Dos Epístolas que van dirigidas a Timoteo, gran amigo del Apóstol que lo asoció a su misión, y le consagró obispo de Éfeso, después de algunas peregrinaciones hechas en su compañía.
La primera carta, una de las Pastorales, fue escrita en lugar y en tiempo inciertos, tal vez en Macedonia, después de su primer encarcelamiento romano, y en lengua griega. Pablo da aquí a su discípulo más amplias instrucciones acerca de todos los deberes de su ministerio, del gobierno y la disciplina de la Iglesia, de la vigilancia que debe usarse contra los que han naufragado en el error y siembran deserción y falsedad (I. 1-20).
El capítulo II es un admirable tratado de caridad, de fraternidad de todos los hombres unidos en una gran familia, inmersa en el amor de Dios. En el capítulo III se trata de la sublimidad del episcopado, y se habla del misterio de la Encarnación. En el capítulo IV está la descripción de los falsos doctores, a quienes él flagela con el ardor y el tono de los primeros años. La conclusión es una nueva expresión de ternura para el discípulo predilecto. Una tristeza difusa en la noble gallardía de la expresión, hace que esta Epístola sea una de las más conmovedoras del epistolario paulino. La autenticidad, discutida por unos pocos protestantes y racionalistas, tiene en su favor la tradición patrística. La segunda carta, también de las Pastorales, fue escrita durante el encarcelamiento romano que sufrió poco antes de morir (67).

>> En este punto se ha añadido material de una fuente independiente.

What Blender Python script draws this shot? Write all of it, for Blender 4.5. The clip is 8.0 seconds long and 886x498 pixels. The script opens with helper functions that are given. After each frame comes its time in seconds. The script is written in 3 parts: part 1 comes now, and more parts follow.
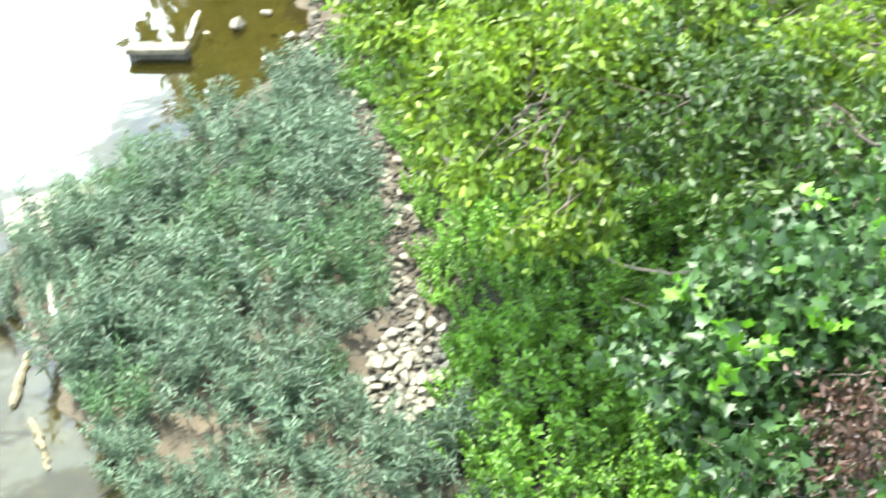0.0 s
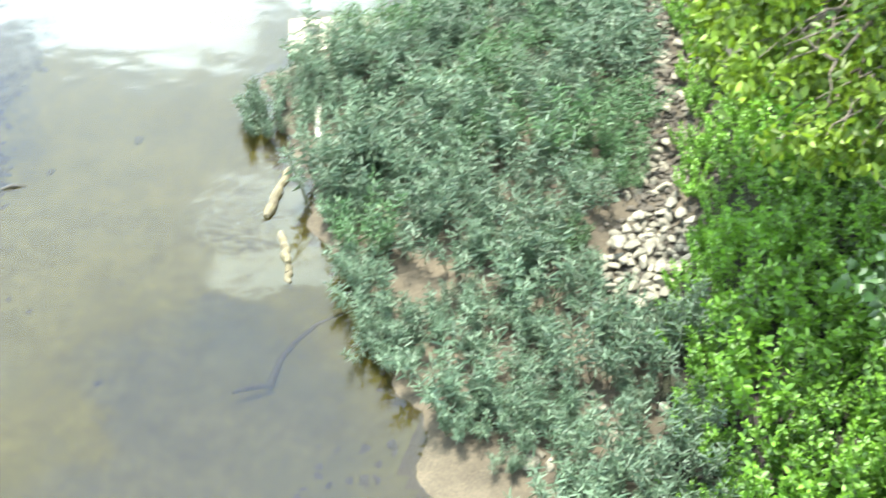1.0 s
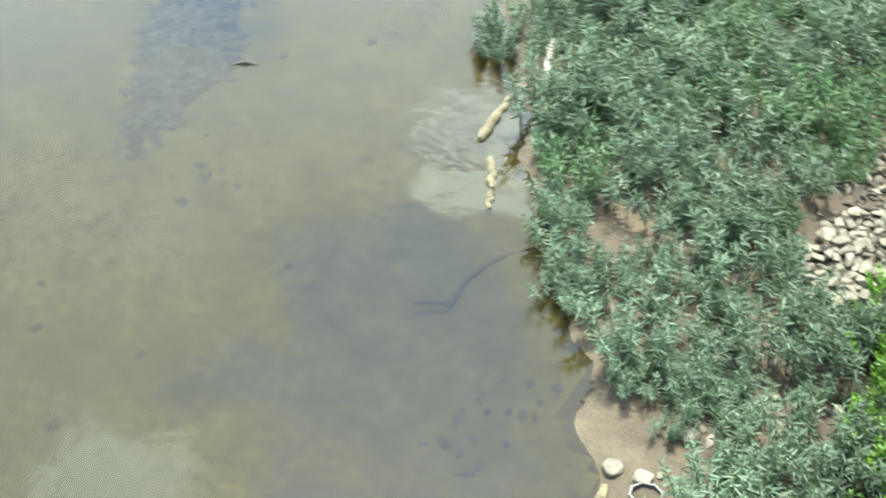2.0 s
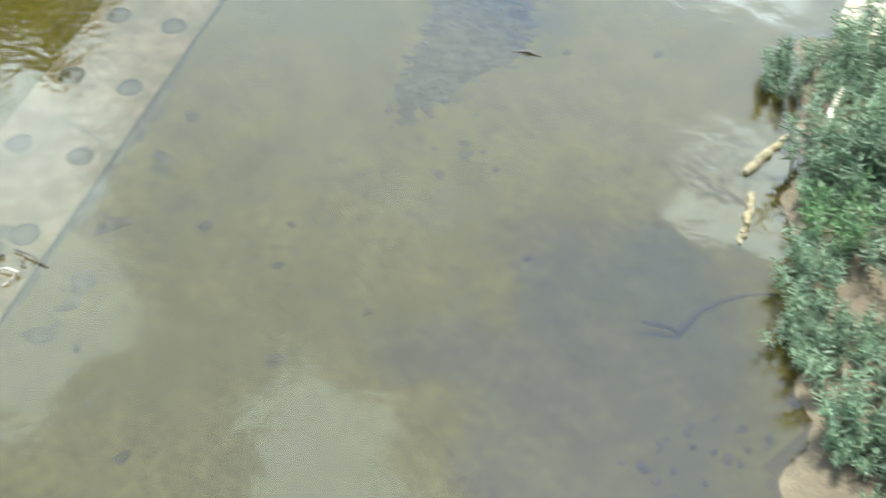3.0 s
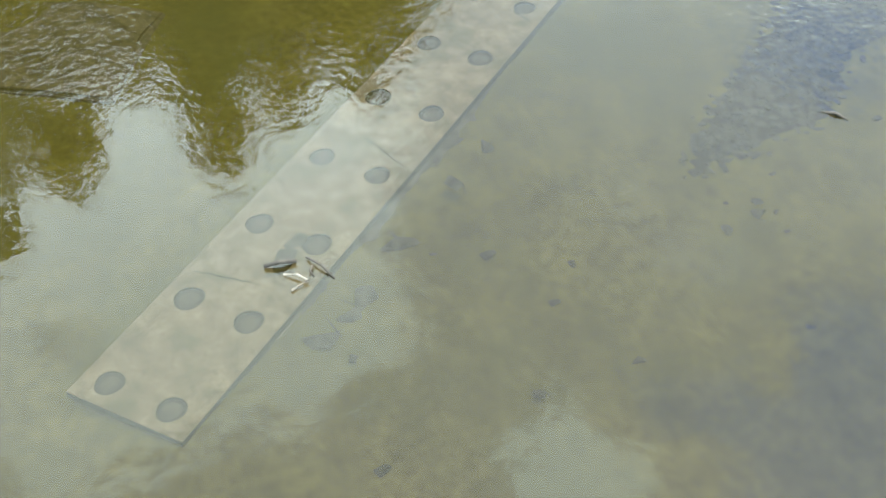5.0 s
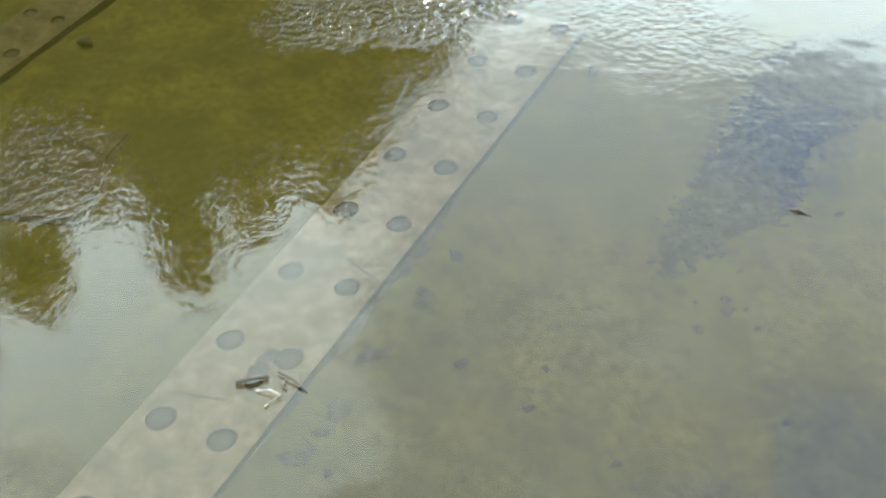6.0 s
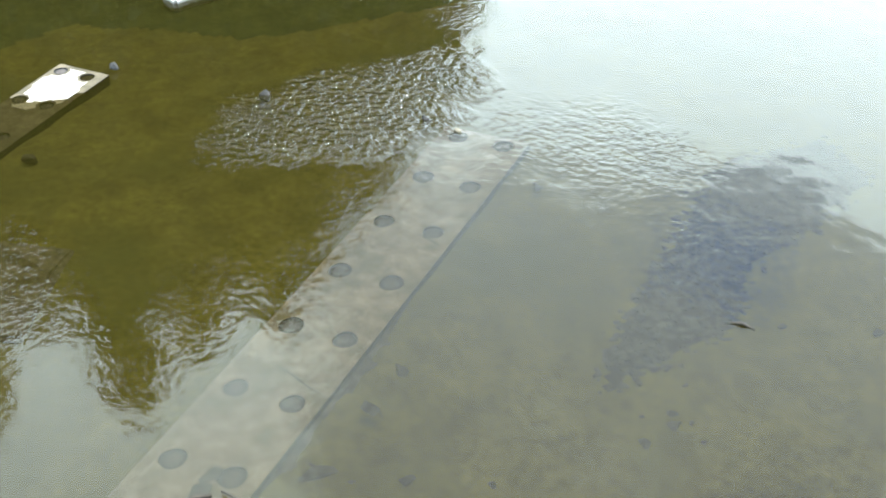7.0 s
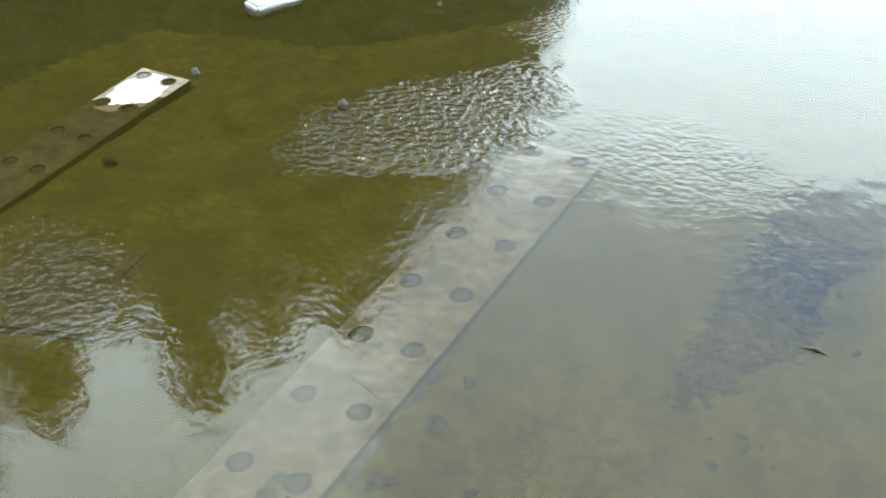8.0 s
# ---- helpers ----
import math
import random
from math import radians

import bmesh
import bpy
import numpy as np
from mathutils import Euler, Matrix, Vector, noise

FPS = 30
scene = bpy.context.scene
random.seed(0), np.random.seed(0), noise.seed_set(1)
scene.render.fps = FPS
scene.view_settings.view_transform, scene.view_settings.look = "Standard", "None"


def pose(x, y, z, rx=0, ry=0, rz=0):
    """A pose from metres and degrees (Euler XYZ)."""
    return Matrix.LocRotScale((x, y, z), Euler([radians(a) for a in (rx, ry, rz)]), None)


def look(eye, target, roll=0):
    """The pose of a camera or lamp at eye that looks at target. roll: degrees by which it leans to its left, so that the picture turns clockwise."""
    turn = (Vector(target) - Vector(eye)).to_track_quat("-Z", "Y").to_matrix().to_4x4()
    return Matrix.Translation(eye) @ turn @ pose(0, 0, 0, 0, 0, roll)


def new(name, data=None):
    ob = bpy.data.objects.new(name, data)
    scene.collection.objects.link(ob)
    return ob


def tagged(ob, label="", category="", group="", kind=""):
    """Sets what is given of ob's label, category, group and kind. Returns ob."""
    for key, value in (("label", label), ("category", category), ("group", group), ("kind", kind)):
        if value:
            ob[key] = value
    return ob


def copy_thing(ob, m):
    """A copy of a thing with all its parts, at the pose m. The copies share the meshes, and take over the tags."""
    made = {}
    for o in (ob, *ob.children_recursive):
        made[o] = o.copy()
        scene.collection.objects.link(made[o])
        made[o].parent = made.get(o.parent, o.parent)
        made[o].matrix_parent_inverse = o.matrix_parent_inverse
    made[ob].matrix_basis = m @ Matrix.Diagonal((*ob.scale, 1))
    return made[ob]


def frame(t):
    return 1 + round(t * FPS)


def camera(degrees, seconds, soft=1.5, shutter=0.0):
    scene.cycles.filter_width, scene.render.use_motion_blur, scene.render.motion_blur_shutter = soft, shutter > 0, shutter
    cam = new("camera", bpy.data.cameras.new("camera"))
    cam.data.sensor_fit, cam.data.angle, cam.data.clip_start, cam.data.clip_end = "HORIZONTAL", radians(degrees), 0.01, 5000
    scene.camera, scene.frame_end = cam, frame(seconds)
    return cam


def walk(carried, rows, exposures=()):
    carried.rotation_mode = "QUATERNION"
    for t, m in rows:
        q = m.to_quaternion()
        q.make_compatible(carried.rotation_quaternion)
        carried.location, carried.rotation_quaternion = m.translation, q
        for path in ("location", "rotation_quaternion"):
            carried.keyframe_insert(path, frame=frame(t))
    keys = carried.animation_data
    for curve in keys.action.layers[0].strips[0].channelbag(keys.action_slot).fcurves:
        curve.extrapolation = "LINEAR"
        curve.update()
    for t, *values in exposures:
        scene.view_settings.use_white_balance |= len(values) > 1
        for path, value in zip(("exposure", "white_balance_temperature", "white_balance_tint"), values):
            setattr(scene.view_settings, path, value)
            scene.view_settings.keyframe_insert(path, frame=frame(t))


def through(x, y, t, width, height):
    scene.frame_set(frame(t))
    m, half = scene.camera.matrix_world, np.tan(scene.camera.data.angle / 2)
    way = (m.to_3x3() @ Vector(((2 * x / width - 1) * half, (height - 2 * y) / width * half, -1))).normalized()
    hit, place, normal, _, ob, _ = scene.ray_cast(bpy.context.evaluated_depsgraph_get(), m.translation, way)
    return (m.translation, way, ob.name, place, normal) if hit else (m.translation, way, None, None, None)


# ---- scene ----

San Pablo está inquieto por Timoteo, joven todavía; el encarcelamiento aumenta su melancolía y la necesidad de expresar los sentimientos de su corazón. Así esta segunda Epístola, más personal y más íntima que la primera, es el testamento del Apóstol y su última relación con su discípulo. Llana y elevada a un mismo tiempo, la carta es rica en exquisitas comparaciones, en descripciones pintorescas, en consejos que revelan la grandeza de alma del autor. La disposición de los capítulos está en armonía con la de los pensamientos. En la primera parte, San Pablo exhorta a Timoteo a poner en ejercicio la gracia del sacerdocio: aquí resalta entre las dulces recomendaciones al discípulo, la figura majestuosa de Jesús que destruye la muerte y revela la vida y la inmortalidad por medio del Evangelio. En la segunda parte aconseja acerca de la manera de catequizar a los fieles; son bellas las comparaciones del soldado que intenta agradar al que lo alistó, del atleta que combate en la liza, y no es coronado si no ha luchado de conformidad con las leyes, y del agricultor que debe trabajar si quiere participar de los frutos.
El Apóstol señala, en fin, al discípulo las herejías que se deberán reprimir, con una vivacísima descripción de los herejes. La ternura y la emoción que alienta esta carta recuerdan las palabras de la última Cena y hacen presagiar cercana la muerte del Apóstol. Su autenticidad tiene los mismos testimonios patrísticos de la primera.